I highlighted this section from City of Mirrors, and this really nutshells the hell of out of it for me, demonstrating Cronin’s beautiful style, and also his love for his characters. I should note that the voice of this section is that of the Big Bad, which is why it’s a little overwrought and dick-ish; he’s a total megalomaniac:
“A child is born into this world. She is lost, alone, in due course both befriended and betrayed. She is the carrier of a special burden, a singular vocation that is only hers to bear. She wanders in a wasteland, a ruin of grief and tormented dreams. She has no past, only a long, blank future; she is like a convict with an unknown sentence, never visited in the cell of her interminable imprisonment. Any other soul would be broken by this fate, and yet the child abides; she dares to hope that she is not alone. That is her mission, the role for which she has been cast at heaven’s cruel audition. She is hope’s last vessel on the earth.”
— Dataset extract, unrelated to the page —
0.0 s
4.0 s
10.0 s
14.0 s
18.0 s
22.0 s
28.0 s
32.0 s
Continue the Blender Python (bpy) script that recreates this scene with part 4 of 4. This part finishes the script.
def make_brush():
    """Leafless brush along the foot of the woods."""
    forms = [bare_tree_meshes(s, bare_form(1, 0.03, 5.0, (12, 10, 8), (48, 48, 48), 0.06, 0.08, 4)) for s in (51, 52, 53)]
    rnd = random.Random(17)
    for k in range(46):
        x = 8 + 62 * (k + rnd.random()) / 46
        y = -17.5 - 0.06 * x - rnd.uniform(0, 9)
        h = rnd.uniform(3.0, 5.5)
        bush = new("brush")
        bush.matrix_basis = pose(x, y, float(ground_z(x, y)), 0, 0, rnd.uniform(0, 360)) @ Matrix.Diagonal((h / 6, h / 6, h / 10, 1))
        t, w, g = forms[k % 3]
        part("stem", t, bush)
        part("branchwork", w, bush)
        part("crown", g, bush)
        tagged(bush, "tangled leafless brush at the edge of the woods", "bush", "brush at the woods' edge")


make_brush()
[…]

There is an inevitability to the story, but I still leaned in over and over again, trapped by the tension and action. It’s a cautionary tale, but also a story about lack of control, and fate. There is an epicness to the trilogy, and Cronin borrows overtly from other epics, most particularly The Iliad. There are obvious, clearly intentional parallels to the Old Testament, and magic and faith exist carefully in harmony with the believable hard science.
Magic and science are balanced perfectly in this series. Adventure and heart hold it together.